The bats don't fly high often, O'Mara found, seldom going above 300 meters (1,000 feet). When they do reach for the (upper) skies, they take less than 20 minutes to reach their peak, and seldom stay there long, instead going on rollercoaster rides or returning to 100 meters (330 feet) above ground and staying there. The moths that make-up much of their food often congregate at heights of about 600 meters, but like raptors using height to spot smaller birds, the bats may go high to find their prey.

"These free-tailed bats seem to find ways to minimize how much energy they have to spend to find food each night," O'Mara said. "It's a pretty incredible challenge for an animal that can only really perceive the 30 to 50 meters [100-160 feet] ahead of it in detail.” The bats' short-sightedness is relevant because it is thought birds that ride daytime updrafts use their excellent eyesight to spot terrain likely to provide wind in the right wind conditions.

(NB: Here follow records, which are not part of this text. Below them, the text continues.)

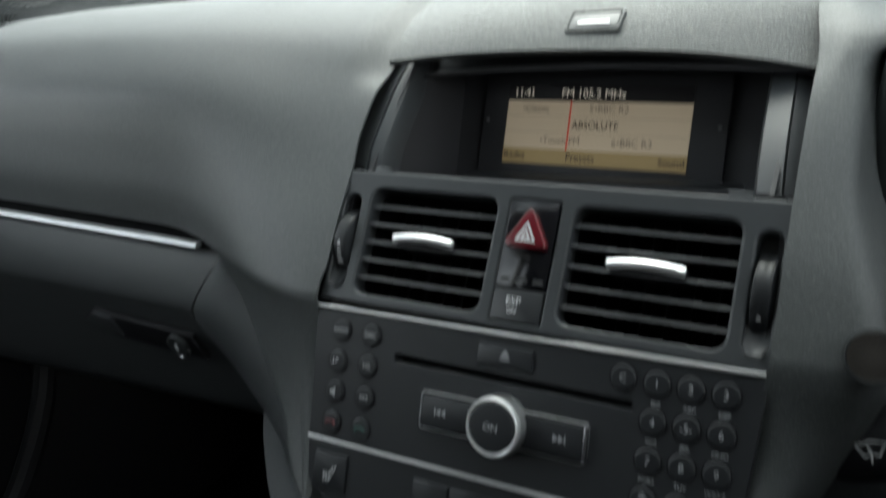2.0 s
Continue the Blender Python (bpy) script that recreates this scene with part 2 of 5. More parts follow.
def lathe(bm, prof, n=32, m=None):
    """prof: (radius, height) pairs, turned round the local z axis."""
    m = m or Matrix()
    rows = [[m @ Vector((r * math.cos(2 * math.pi * i / n), r * math.sin(2 * math.pi * i / n), z)) for i in range(n)] for r, z in prof]
    return loft(bm, rows, closed=True, cap=True)


def curve_mesh(cu):
    ob = new("draft", cu)
    me = bpy.data.meshes.new_from_object(ob.evaluated_get(bpy.context.evaluated_depsgraph_get()))
    bpy.data.objects.remove(ob)
    bpy.data.curves.remove(cu)
    return me


def plate(name, loops, depth, bevel, material, parent, m=None, label=""):
    """A flat plate with holes: the outline and the holes are loops of points; its front lies at z = 0, its rims are rounded."""
    cu = bpy.data.curves.new(name, "CURVE")
    cu.dimensions, cu.fill_mode = "2D", "BOTH"
    cu.extrude, cu.bevel_depth, cu.bevel_resolution = max(1e-4, depth / 2 - bevel), bevel, 2
    cu.offset = -bevel
    for pts in loops:
        sp = cu.splines.new("POLY")
        sp.points.add(len(pts) - 1)
        for q, (x, y) in zip(sp.points, pts):
            q.co = (x, y, -depth / 2, 1)
        sp.use_cyclic_u = True
    me = curve_mesh(cu)
    me.name = name
    me.materials.clear()
    me.materials.append(material)
    me.shade_smooth()
    me.set_sharp_from_angle(angle=radians(35))
    ob = new(name, me)
    ob.parent = parent
    if m is not None:
        ob.matrix_basis = m
    return tagged(ob, label)


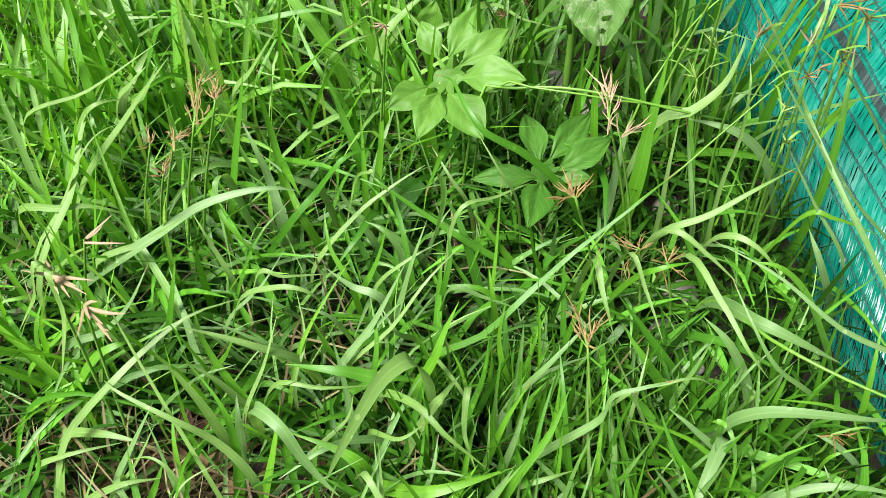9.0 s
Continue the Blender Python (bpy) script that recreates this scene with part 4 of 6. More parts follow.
blade(tuft, "b", 0.0093, (0.039, 0.219, -0.003), (0.043, 0.217, 0.030), (0.064, 0.224, 0.070), (0.080, 0.235, 0.100))
blade(tuft, "u", 0.0100, (0.054, 0.216, -0.003), (0.058, 0.214, 0.030), (0.086, 0.222, 0.070), (0.103, 0.236, 0.090))
blade(tuft, "b", 0.0074, (0.079, 0.213, -0.003), (0.082, 0.213, 0.030), (0.103, 0.231, 0.080), (0.125, 0.249, 0.110), (0.139, 0.271, 0.130))
blade(tuft, "p", 0.0046, (0.094, 0.239, -0.003), (0.103, 0.233, 0.060), (0.123, 0.232, 0.080), (0.142, 0.237, 0.080))
blade(tuft, "m", 0.0045, (0.112, 0.218, -0.003), (0.112, 0.219, 0.020), (0.114, 0.237, 0.070), (0.122, 0.260, 0.100), (0.133, 0.286, 0.120))
blade(tuft, "u", 0.0047, (0.026, 0.222, -0.003), (0.030, 0.222, 0.030), (0.050, 0.238, 0.070), (0.057, 0.261, 0.090))
blade(tuft, "b", 0.0048, (0.041, 0.212, -0.003), (0.035, 0.207, 0.040), (0.016, 0.204, 0.070), (-0.007, 0.209, 0.080), (-0.040, 0.219, 0.080))
blade(tuft, "u", 0.0041, (0.018, 0.180, -0.003), (0.018, 0.181, 0.020), (0.020, 0.210, 0.060), (0.018, 0.232, 0.080), (0.016, 0.254, 0.100))
blade(tuft, "p", 0.0037, (0.050, 0.178, -0.003), (0.049, 0.179, 0.020), (0.036, 0.202, 0.060), (0.023, 0.223, 0.090))
blade(tuft, "b", 0.0108, (0.020, 0.182, -0.003), (0.023, 0.181, 0.020), (0.031, 0.184, 0.040), (0.039, 0.190, 0.050))
blade(tuft, "u", 0.0059, (0.068, 0.183, -0.003), (0.072, 0.182, 0.030), (0.091, 0.191, 0.060), (0.112, 0.203, 0.080))
tuft = grass_tuft(0.054, 0.299, "bright green grass tuft with many long crossing blades")
blade(tuft, "m", 0.0044, (0.045, 0.341, -0.003), (0.054, 0.335, 0.060), (0.090, 0.334, 0.090), (0.120, 0.346, 0.120), (0.155, 0.368, 0.140), (0.192, 0.381, 0.170), (0.226, 0.405, 0.180))
blade(tuft, "p", 0.0109, (0.056, 0.306, -0.003), (0.051, 0.285, 0.110), (0.044, 0.270, 0.165), (0.037, 0.266, 0.175), (0.024, 0.254, 0.175), (0.011, 0.233, 0.170), (0.001, 0.215, 0.165), (-0.004, 0.205, 0.160))
blade(tuft, "b", 0.0076, (0.032, 0.312, -0.003), (0.041, 0.307, 0.060), (0.055, 0.309, 0.100), (0.063, 0.319, 0.120), (0.073, 0.330, 0.140))
blade(tuft, "m", 0.0100, (0.034, 0.303, -0.003), (0.022, 0.296, 0.090), (0.007, 0.298, 0.105), (-0.015, 0.300, 0.110), (-0.045, 0.311, 0.100))
blade(tuft, "b", 0.0099, (0.020, 0.242, -0.003), (0.015, 0.241, 0.040), (0.006, 0.246, 0.080), (-0.010, 0.254, 0.090), (-0.040, 0.266, 0.090))
blade(tuft, "b", 0.0097, (0.007, 0.252, -0.003), (0.014, 0.243, 0.050), (0.044, 0.227, 0.080), (0.069, 0.227, 0.090), (0.104, 0.237, 0.090))
blade(tuft, "b", 0.0054, (0.084, 0.256, -0.003), (0.088, 0.256, 0.040), (0.101, 0.268, 0.090), (0.116, 0.280, 0.120))
blade(tuft, "u", 0.0055, (0.095, 0.252, -0.003), (0.099, 0.252, 0.040), (0.108, 0.262, 0.080), (0.117, 0.281, 0.110))
blade(tuft, "p", 0.0055, (0.009, 0.312, -0.003), (0.018, 0.296, 0.080), (0.043, 0.272, 0.110), (0.062, 0.252, 0.105), (0.089, 0.239, 0.080))
blade(tuft, "p", 0.0045, (0.079, 0.306, -0.003), (0.077, 0.284, 0.110), (0.073, 0.258, 0.100), (0.080, 0.239, 0.080))
blade(tuft, "u", 0.0051, (0.114, 0.264, -0.003), (0.121, 0.258, 0.050), (0.141, 0.255, 0.090), (0.159, 0.258, 0.110), (0.164, 0.263, 0.130), (0.183, 0.263, 0.140), (0.201, 0.267, 0.140))
blade(tuft, "p", 0.0032, (0.049, 0.352, -0.003), (0.053, 0.338, 0.060), (0.075, 0.294, 0.080), (0.083, 0.268, 0.070))
blade(tuft, "m", 0.0049, (0.008, 0.312, -0.003), (0.010, 0.314, 0.050), (0.016, 0.333, 0.090), (0.012, 0.359, 0.110))
blade(tuft, "u", 0.0045, (0.052, 0.360, -0.003), (0.045, 0.349, 0.060), (0.030, 0.339, 0.090), (0.019, 0.356, 0.100))
blade(tuft, "b", 0.0049, (0.115, 0.309, -0.003), (0.111, 0.311, 0.050), (0.102, 0.327, 0.090), (0.107, 0.345, 0.120))
blade(tuft, "p", 0.0039, (0.003, 0.289, -0.003), (0.010, 0.278, 0.060), (0.031, 0.263, 0.080), (0.050, 0.270, 0.090))
blade(tuft, "u", 0.0048, (0.093, 0.285, -0.003), (0.099, 0.284, 0.050), (0.115, 0.295, 0.080), (0.139, 0.306, 0.090), (0.165, 0.315, 0.090))
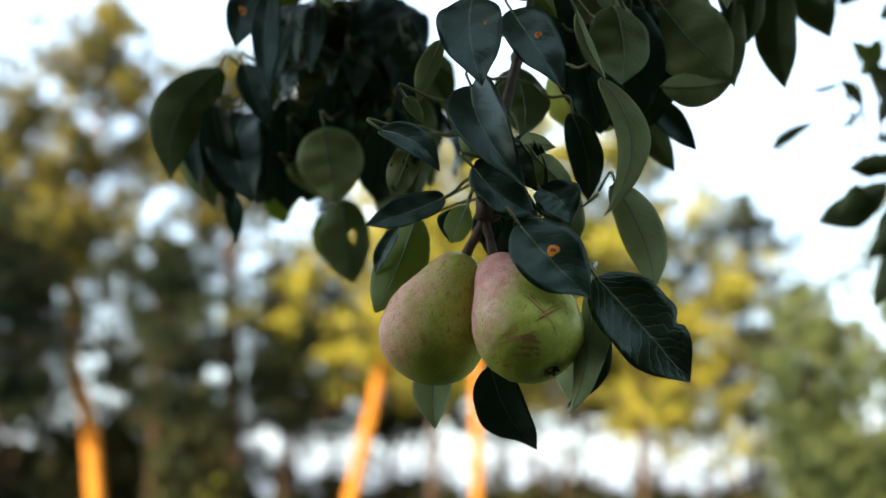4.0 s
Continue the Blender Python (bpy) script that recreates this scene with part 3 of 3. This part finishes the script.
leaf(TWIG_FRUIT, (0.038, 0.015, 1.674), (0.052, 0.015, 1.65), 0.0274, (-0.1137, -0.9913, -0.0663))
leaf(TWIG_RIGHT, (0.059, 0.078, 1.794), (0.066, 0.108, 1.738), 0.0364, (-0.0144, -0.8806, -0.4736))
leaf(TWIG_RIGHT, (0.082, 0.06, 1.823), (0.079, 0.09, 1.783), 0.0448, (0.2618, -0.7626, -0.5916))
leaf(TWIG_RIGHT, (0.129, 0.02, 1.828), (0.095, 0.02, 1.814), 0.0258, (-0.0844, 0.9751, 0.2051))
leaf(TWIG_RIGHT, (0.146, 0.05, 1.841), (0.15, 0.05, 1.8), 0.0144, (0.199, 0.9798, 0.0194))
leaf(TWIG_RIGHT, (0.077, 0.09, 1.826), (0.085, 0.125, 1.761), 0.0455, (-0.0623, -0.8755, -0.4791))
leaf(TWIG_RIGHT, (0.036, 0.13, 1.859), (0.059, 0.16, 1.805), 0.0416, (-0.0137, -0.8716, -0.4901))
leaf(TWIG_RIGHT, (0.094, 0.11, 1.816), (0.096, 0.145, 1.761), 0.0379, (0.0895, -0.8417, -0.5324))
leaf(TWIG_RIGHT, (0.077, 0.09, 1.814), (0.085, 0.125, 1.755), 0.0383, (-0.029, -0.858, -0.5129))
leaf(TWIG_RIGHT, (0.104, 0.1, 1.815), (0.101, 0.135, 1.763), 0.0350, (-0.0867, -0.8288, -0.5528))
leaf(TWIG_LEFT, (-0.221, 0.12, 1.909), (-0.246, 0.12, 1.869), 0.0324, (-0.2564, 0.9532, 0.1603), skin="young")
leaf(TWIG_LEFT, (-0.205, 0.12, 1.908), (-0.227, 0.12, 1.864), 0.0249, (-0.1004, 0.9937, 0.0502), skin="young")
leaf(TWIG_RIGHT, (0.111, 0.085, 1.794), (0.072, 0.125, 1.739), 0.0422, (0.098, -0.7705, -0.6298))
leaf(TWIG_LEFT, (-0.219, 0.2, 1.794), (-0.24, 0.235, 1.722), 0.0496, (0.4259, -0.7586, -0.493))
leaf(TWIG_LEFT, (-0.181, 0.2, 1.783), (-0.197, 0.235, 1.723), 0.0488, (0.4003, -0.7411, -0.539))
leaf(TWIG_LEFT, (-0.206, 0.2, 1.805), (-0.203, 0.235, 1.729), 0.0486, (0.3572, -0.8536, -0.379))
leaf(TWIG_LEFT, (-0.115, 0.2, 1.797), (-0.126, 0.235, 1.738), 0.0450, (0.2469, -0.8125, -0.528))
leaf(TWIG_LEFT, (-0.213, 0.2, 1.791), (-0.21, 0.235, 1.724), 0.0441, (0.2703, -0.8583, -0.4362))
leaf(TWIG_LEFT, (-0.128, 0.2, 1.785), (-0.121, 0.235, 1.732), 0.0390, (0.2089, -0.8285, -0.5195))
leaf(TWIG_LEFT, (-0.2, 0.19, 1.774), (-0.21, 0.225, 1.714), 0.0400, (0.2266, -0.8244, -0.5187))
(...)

O'Mara also found these bats can reach an impressive 135 kilometers per hour (84 mph) in short bursts of level flying.

The study leaves many questions unanswered, such as why animals that feed on relatively slow-moving moths would waste energy on such bursts of speed. The paper raises the possibility fast flying occurs during mating displays. Even less clear is how such small animals, whose wings are formed from a thin and vulnerable membrane, are able to reach such airspeeds. O'Mara calls this an “unsolved problem” adding, "but it's now clear that bats can fly incredibly fast when they choose. It's up to us to figure out how they do that.”

O'Mara hopes answering this question will inspire ways for humans and our machines to fly faster with less energy.